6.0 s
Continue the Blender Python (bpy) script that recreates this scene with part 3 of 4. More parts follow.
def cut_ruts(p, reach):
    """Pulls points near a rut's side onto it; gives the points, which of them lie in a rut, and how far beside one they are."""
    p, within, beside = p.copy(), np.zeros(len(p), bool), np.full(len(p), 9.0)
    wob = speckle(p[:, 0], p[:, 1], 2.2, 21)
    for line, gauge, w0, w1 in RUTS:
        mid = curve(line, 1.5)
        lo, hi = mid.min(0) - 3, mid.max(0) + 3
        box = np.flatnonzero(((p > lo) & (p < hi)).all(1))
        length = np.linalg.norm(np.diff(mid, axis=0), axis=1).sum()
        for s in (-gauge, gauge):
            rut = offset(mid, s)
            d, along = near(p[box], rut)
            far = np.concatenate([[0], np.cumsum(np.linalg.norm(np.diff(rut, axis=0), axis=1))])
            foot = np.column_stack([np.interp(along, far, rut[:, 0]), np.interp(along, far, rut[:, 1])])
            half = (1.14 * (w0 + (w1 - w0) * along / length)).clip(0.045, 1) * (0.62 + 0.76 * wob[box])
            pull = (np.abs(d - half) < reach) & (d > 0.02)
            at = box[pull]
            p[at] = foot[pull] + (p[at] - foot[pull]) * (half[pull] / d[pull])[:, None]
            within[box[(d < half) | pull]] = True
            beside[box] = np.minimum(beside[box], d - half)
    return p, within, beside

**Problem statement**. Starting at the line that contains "Continue the Blender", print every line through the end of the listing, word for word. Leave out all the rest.

**Response to this task**.
Continue the Blender Python (bpy) script that recreates this scene with part 3 of 4. More parts follow.
def cut_ruts(p, reach):
    """Pulls points near a rut's side onto it; gives the points, which of them lie in a rut, and how far beside one they are."""
    p, within, beside = p.copy(), np.zeros(len(p), bool), np.full(len(p), 9.0)
    wob = speckle(p[:, 0], p[:, 1], 2.2, 21)
    for line, gauge, w0, w1 in RUTS:
        mid = curve(line, 1.5)
        lo, hi = mid.min(0) - 3, mid.max(0) + 3
        box = np.flatnonzero(((p > lo) & (p < hi)).all(1))
        length = np.linalg.norm(np.diff(mid, axis=0), axis=1).sum()
        for s in (-gauge, gauge):
            rut = offset(mid, s)
            d, along = near(p[box], rut)
            far = np.concatenate([[0], np.cumsum(np.linalg.norm(np.diff(rut, axis=0), axis=1))])
            foot = np.column_stack([np.interp(along, far, rut[:, 0]), np.interp(along, far, rut[:, 1])])
            half = (1.14 * (w0 + (w1 - w0) * along / length)).clip(0.045, 1) * (0.62 + 0.76 * wob[box])
            pull = (np.abs(d - half) < reach) & (d > 0.02)
            at = box[pull]
            p[at] = foot[pull] + (p[at] - foot[pull]) * (half[pull] / d[pull])[:, None]
            within[box[(d < half) | pull]] = True
            beside[box] = np.minimum(beside[box], d - half)
    return p, within, beside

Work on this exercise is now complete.